Let’s hope this is what Miller sees not just the return of a voting bloc. Lefty downtown incumbents Pam McConnell, Kyle Rae and Adam Giambrone all got solid support. They also had no real challengers and garnered proportionally the same support they got last time. Same for Miller lieutenants Sandra Bussin and Joe Pantalone.

It was the energetic Paula Fletcher and Shelley Carroll who scooped up what could truly be called triumphs. They vote with the mayor, they often agree with the mayor, but they aren’t Millerites.

On balance, voters gave Miller only what he needed to work with and some diligent watchdogs. In the right corner, there’s Karen Stintz. The councillor managed to gain 700 more votes despite 7,000 fewer voters than last time. She’s fought with more subtlety than any other right-winger and she’ll be around longer than Ootes.

In the other, we have Adam Vaughan. His dislikes include rampant development and the mayor. His pastimes will include making maverick Michael Walker feel nostalgic and voting with the mayor but there will be a price for his vote, and that’s what he was elected for.

Let’s just hope he remembers that he was indeed elected.

Even Gord Perks is a double-edged sword. He’ll be supportive of any visionary initiatives coming from the Miller camp, but he’ll also be unflinchingly ascerbic when council drops the ball.

Miller said he would open up City Hall. This election was the collective peek through that door. We’re ready to bolt if this gets weird.

So perhaps the folks at the big office will permit a few humble suggestions:

1) It can’t be lost on anyone that both Stintz and Vaughan are on record as opposing, from right and left, the way development is being handled. I’m thinking here of the monied towers I passed on the way to the mayor’s fete. There are certainly no groundswells for those who crusade for the status quo on this issue. Genuine local planning involvement could bring people closer to City Hall.

2) And that was the point, wasn’t it, after all? The round tables on the environment, seniors, a beautiful city were a good start. If folks aren’t allowed to offer deeper, more meaningful input, we’re stalled. And the dinosaurs aren’t that far behind.

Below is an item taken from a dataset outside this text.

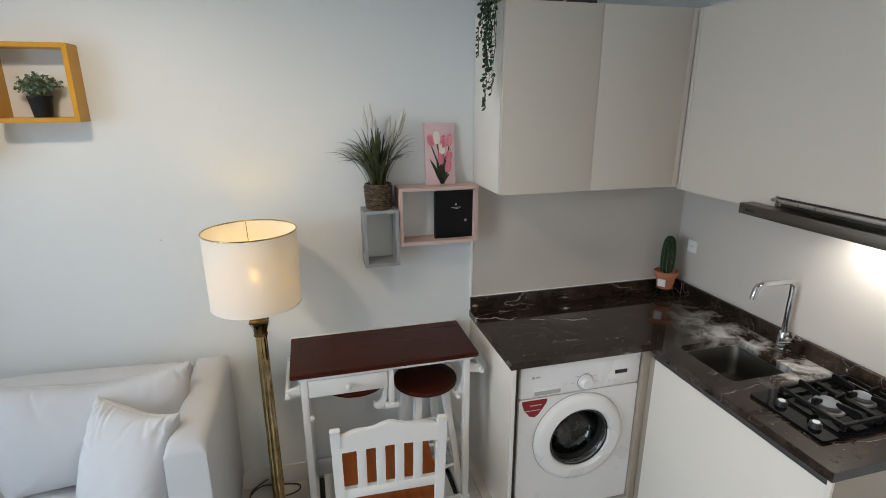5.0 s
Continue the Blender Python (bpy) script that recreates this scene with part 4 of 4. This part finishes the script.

3) On that note, this is the time when a mayor decides how to placate his opponents. Last term, Miller feinted right with cops and a homeless sweep. Maybe less of that? Instead, the mayor should be less stridently secretive on deals like Bombardier and Green Lane. This would remove his opponents’ secret weapon.

4) Maybe now is the time to salvage the bits of Pitfield’s campaign that made sense. (Don’t worry, most of them weren’t really hers anyway.) Reaching out to Scarborough in a significant way would make sense, especially in light of Michael “mayor of Malvern’ Thompson’s remarkable showing. Perhaps any new streetcar ROW’s could go there. Miller might find that the councillors would actually pull for him on this, and that would pre-empt any more silly subway talk.

5) The best thing for Miller and everyone else to remember is that voting doesn’t necessarily tell you what people want it only tells you what people feel ready to expect from the political system. Really, they want a bit more. These results are, despite all the naysaying, a sign of hope, and that’s something of a compliment.

By the same token, it would be an insult to disappoint them.